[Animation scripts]
>> Start

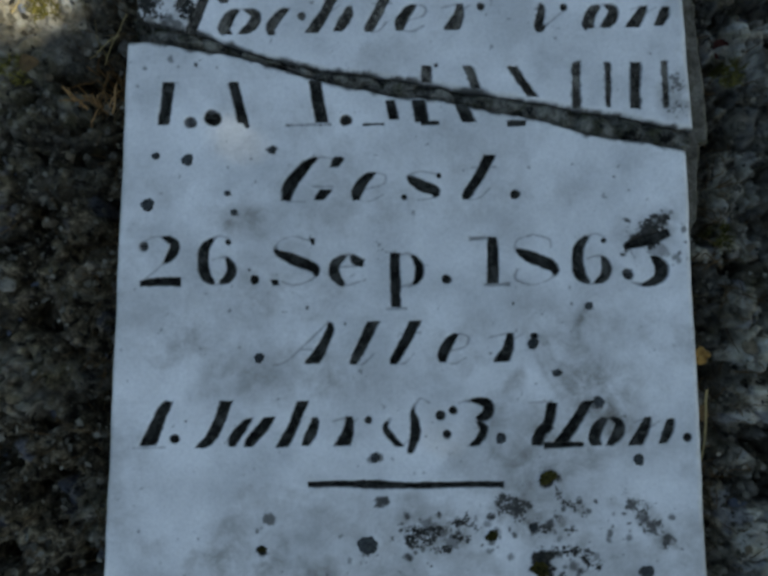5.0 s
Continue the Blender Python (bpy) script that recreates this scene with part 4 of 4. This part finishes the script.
def in_fleck(x, y, grow=1.0):
    for fx, fy, a, b, turn in FLECKS:
        px, py = 1000 * x - fx, 1000 * y - fy
        u, v = px * math.cos(turn) + py * math.sin(turn), py * math.cos(turn) - px * math.sin(turn)
        if (u / (a * grow)) ** 2 + (v / (b * grow)) ** 2 < 1:
            return True
    return False


def limb(bm, a, b, ra, rb, rng, sides=8, steps=6):
    """A tapered, slightly crooked branch."""
    a, b = Vector(a), Vector(b)
    axis = (b - a).normalized()
    side = axis.orthogonal().normalized()
    other = axis.cross(side)
    prev = None
    for i in range(steps + 1):
        t = i / steps
        c = a.lerp(b, t) + side * rng.uniform(-.06, .06) * (0 < i < steps) * (b - a).length * 0.3
        r = ra + (rb - ra) * t
        ring = [bm.verts.new(c + r * (side * math.cos(6.2832 * k / sides) + other * math.sin(6.2832 * k / sides))) for k in range(sides)]
        if prev:
            for k in range(sides):
                bm.faces.new((prev[k], prev[(k + 1) % sides], ring[(k + 1) % sides], ring[k])).smooth = True
        prev = ring
    bm.faces.new(prev)


def build_tree():
    rng = random.Random(12)
    tree = tagged(new("tree"), "leafy broad tree with grey bark shading the stone", "tree")
    foot = Vector((2.6, -2.2, -0.05))
    tree.location = foot
    top = foot + Vector((-0.2, 0.3, 2.3))
    trunk = bmesh.new()
    limb(trunk, (0, 0, -0.1), top - foot, 0.20, 0.13, rng, 12, 8)
    part("trunk", trunk, BARK, tree)
    centre = SUN * 2.9
    ends = []
    for k in range(9):
        a = 6.2832 * k / 9
        e = centre + Vector((1.7 * math.cos(a) * rng.uniform(.5, 1), 1.5 * math.sin(a) * rng.uniform(.5, 1), rng.uniform(-.1, .9)))
        x, y = e.x - SUN.x / SUN.z * e.z, e.y - SUN.y / SUN.z * e.z
        if abs(x) < 0.32 and -0.2 < y < 0.5:
            e += Vector((0.6, 0.7, 0))
        ends.append(e)
        bm = bmesh.new()
        limb(bm, top - foot - Vector((0, 0, 0.5)), e - foot, 0.06, 0.012, rng, 7, 6)
        part("limb", bm, BARK, tree)
    crown = bmesh.new()
    for k in range(46000):
        # leaves fill a deep flat crown whose shade covers the stone and its surroundings
        if k < 36000:
            a, q = rng.uniform(0, 6.2832), math.sqrt(rng.random())
            q *= 1 + 0.16 * math.sin(3 * a + 1) + 0.10 * math.sin(7 * a) + 0.07 * math.sin(11 * a + 2)
            x, y = 0.05 + 1.0 * q * math.cos(a), 1.1 * q * math.sin(a)
        else:
            x, y = rng.gauss(0.1, 0.85), rng.gauss(-0.1, 0.85)
        deep = rng.uniform(2.3, 3.2)
        p = Vector((x, y, 0)) + SUN * deep
        size = rng.uniform(0.022, 0.038)
        if in_fleck(x, y, 1.0) or any(in_fleck(x + dx, y + dy) for dx, dy in ((size * .5, 0), (-size * .5, 0), (0, size * .5), (0, -size * .5))):
            continue
        turn = Euler((rng.gauss(0, .6), rng.gauss(0, .6), rng.uniform(0, 6.3))).to_matrix()
        tip = [crown.verts.new(p + turn @ Vector((a * size, b * size, c * size))) for a, b, c in ((-1, 0, 0), (-.2, .5, .14), (1, 0, -.1), (-.2, -.5, .14), (.4, .34, .08), (.4, -.34, .08))]
        crown.faces.new((tip[0], tip[2], tip[4], tip[1]))
        crown.faces.new((tip[0], tip[3], tip[5], tip[2]))
    for v in crown.verts:
        v.co -= foot
    part("crown", crown, GREEN, tree)


build_tree()
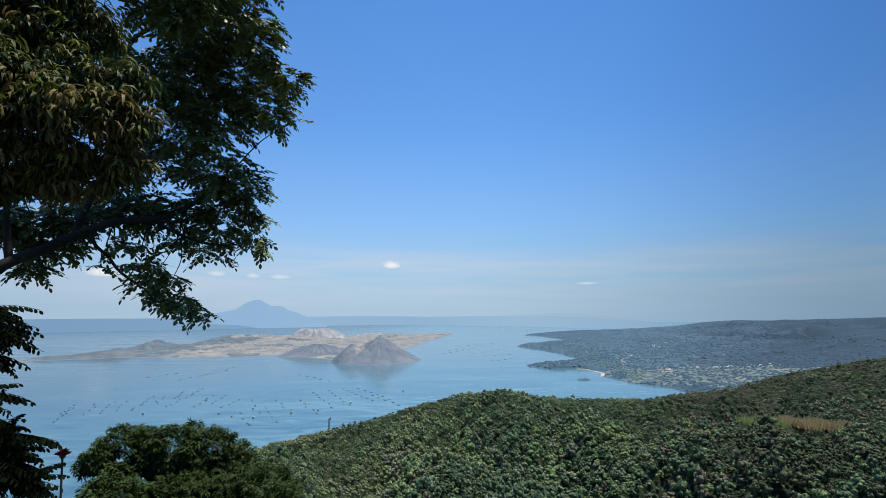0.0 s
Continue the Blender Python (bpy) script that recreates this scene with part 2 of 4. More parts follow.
# lake water: deep blue body, wind ripples and calmer streaks
M_WATER, n, l, p = nodes_of("lake_water")
tc = n.new("ShaderNodeTexCoord")
mp = n.new("ShaderNodeMapping")
mp.inputs["Scale"].default_value = (0.0035, 0.014, 1)
mp.inputs["Rotation"].default_value = (0, 0, 0.25)
l.new(tc.outputs["Object"], mp.inputs[0])
streak = n.new("ShaderNodeTexNoise")
streak.inputs["Scale"].default_value, streak.inputs["Detail"].default_value, streak.inputs["Distortion"].default_value = 1.0, 7, 0.8
l.new(mp.outputs[0], streak.inputs[0])
mp2 = n.new("ShaderNodeMapping")
mp2.inputs["Scale"].default_value, mp2.inputs["Rotation"].default_value = (0.011, 0.034, 1), (0, 0, -0.5)
l.new(tc.outputs["Object"], mp2.inputs[0])
eddy = n.new("ShaderNodeTexNoise")
eddy.inputs["Scale"].default_value, eddy.inputs["Detail"].default_value, eddy.inputs["Distortion"].default_value = 1.0, 5, 2.2
l.new(mp2.outputs[0], eddy.inputs[0])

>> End

Omit the pictures and output all of the other material exactly.

[IN RESPONSE]
5.0 s
Continue the Blender Python (bpy) script that recreates this scene with part 4 of 4. This part finishes the script.
def in_fleck(x, y, grow=1.0):
    for fx, fy, a, b, turn in FLECKS:
        px, py = 1000 * x - fx, 1000 * y - fy
        u, v = px * math.cos(turn) + py * math.sin(turn), py * math.cos(turn) - px * math.sin(turn)
        if (u / (a * grow)) ** 2 + (v / (b * grow)) ** 2 < 1:
            return True
    return False


def limb(bm, a, b, ra, rb, rng, sides=8, steps=6):
    """A tapered, slightly crooked branch."""
    a, b = Vector(a), Vector(b)
    axis = (b - a).normalized()
    side = axis.orthogonal().normalized()
    other = axis.cross(side)
    prev = None
    for i in range(steps + 1):
        t = i / steps
        c = a.lerp(b, t) + side * rng.uniform(-.06, .06) * (0 < i < steps) * (b - a).length * 0.3
        r = ra + (rb - ra) * t
        ring = [bm.verts.new(c + r * (side * math.cos(6.2832 * k / sides) + other * math.sin(6.2832 * k / sides))) for k in range(sides)]
        if prev:
            for k in range(sides):
                bm.faces.new((prev[k], prev[(k + 1) % sides], ring[(k + 1) % sides], ring[k])).smooth = True
        prev = ring
    bm.faces.new(prev)


def build_tree():
    rng = random.Random(12)
    tree = tagged(new("tree"), "leafy broad tree with grey bark shading the stone", "tree")
    foot = Vector((2.6, -2.2, -0.05))
    tree.location = foot
    top = foot + Vector((-0.2, 0.3, 2.3))
    trunk = bmesh.new()
    limb(trunk, (0, 0, -0.1), top - foot, 0.20, 0.13, rng, 12, 8)
    part("trunk", trunk, BARK, tree)
    centre = SUN * 2.9
    ends = []
    for k in range(9):
        a = 6.2832 * k / 9
        e = centre + Vector((1.7 * math.cos(a) * rng.uniform(.5, 1), 1.5 * math.sin(a) * rng.uniform(.5, 1), rng.uniform(-.1, .9)))
        x, y = e.x - SUN.x / SUN.z * e.z, e.y - SUN.y / SUN.z * e.z
        if abs(x) < 0.32 and -0.2 < y < 0.5:
            e += Vector((0.6, 0.7, 0))
        ends.append(e)
        bm = bmesh.new()
        limb(bm, top - foot - Vector((0, 0, 0.5)), e - foot, 0.06, 0.012, rng, 7, 6)
        part("limb", bm, BARK, tree)
    crown = bmesh.new()
    for k in range(46000):
        # leaves fill a deep flat crown whose shade covers the stone and its surroundings
        if k < 36000:
            a, q = rng.uniform(0, 6.2832), math.sqrt(rng.random())
            q *= 1 + 0.16 * math.sin(3 * a + 1) + 0.10 * math.sin(7 * a) + 0.07 * math.sin(11 * a + 2)
            x, y = 0.05 + 1.0 * q * math.cos(a), 1.1 * q * math.sin(a)
        else:
            x, y = rng.gauss(0.1, 0.85), rng.gauss(-0.1, 0.85)
        deep = rng.uniform(2.3, 3.2)
        p = Vector((x, y, 0)) + SUN * deep
        size = rng.uniform(0.022, 0.038)
        if in_fleck(x, y, 1.0) or any(in_fleck(x + dx, y + dy) for dx, dy in ((size * .5, 0), (-size * .5, 0), (0, size * .5), (0, -size * .5))):
            continue
        turn = Euler((rng.gauss(0, .6), rng.gauss(0, .6), rng.uniform(0, 6.3))).to_matrix()
        tip = [crown.verts.new(p + turn @ Vector((a * size, b * size, c * size))) for a, b, c in ((-1, 0, 0), (-.2, .5, .14), (1, 0, -.1), (-.2, -.5, .14), (.4, .34, .08), (.4, -.34, .08))]
        crown.faces.new((tip[0], tip[2], tip[4], tip[1]))
        crown.faces.new((tip[0], tip[3], tip[5], tip[2]))
    for v in crown.verts:
        v.co -= foot
    part("crown", crown, GREEN, tree)


build_tree()
0.0 s
Continue the Blender Python (bpy) script that recreates this scene with part 2 of 4. More parts follow.
# lake water: deep blue body, wind ripples and calmer streaks
M_WATER, n, l, p = nodes_of("lake_water")
tc = n.new("ShaderNodeTexCoord")
mp = n.new("ShaderNodeMapping")
mp.inputs["Scale"].default_value = (0.0035, 0.014, 1)
mp.inputs["Rotation"].default_value = (0, 0, 0.25)
l.new(tc.outputs["Object"], mp.inputs[0])
streak = n.new("ShaderNodeTexNoise")
streak.inputs["Scale"].default_value, streak.inputs["Detail"].default_value, streak.inputs["Distortion"].default_value = 1.0, 7, 0.8
l.new(mp.outputs[0], streak.inputs[0])
mp2 = n.new("ShaderNodeMapping")
mp2.inputs["Scale"].default_value, mp2.inputs["Rotation"].default_value = (0.011, 0.034, 1), (0, 0, -0.5)
l.new(tc.outputs["Object"], mp2.inputs[0])
eddy = n.new("ShaderNodeTexNoise")
eddy.inputs["Scale"].default_value, eddy.inputs["Detail"].default_value, eddy.inputs["Distortion"].default_value = 1.0, 5, 2.2
l.new(mp2.outputs[0], eddy.inputs[0])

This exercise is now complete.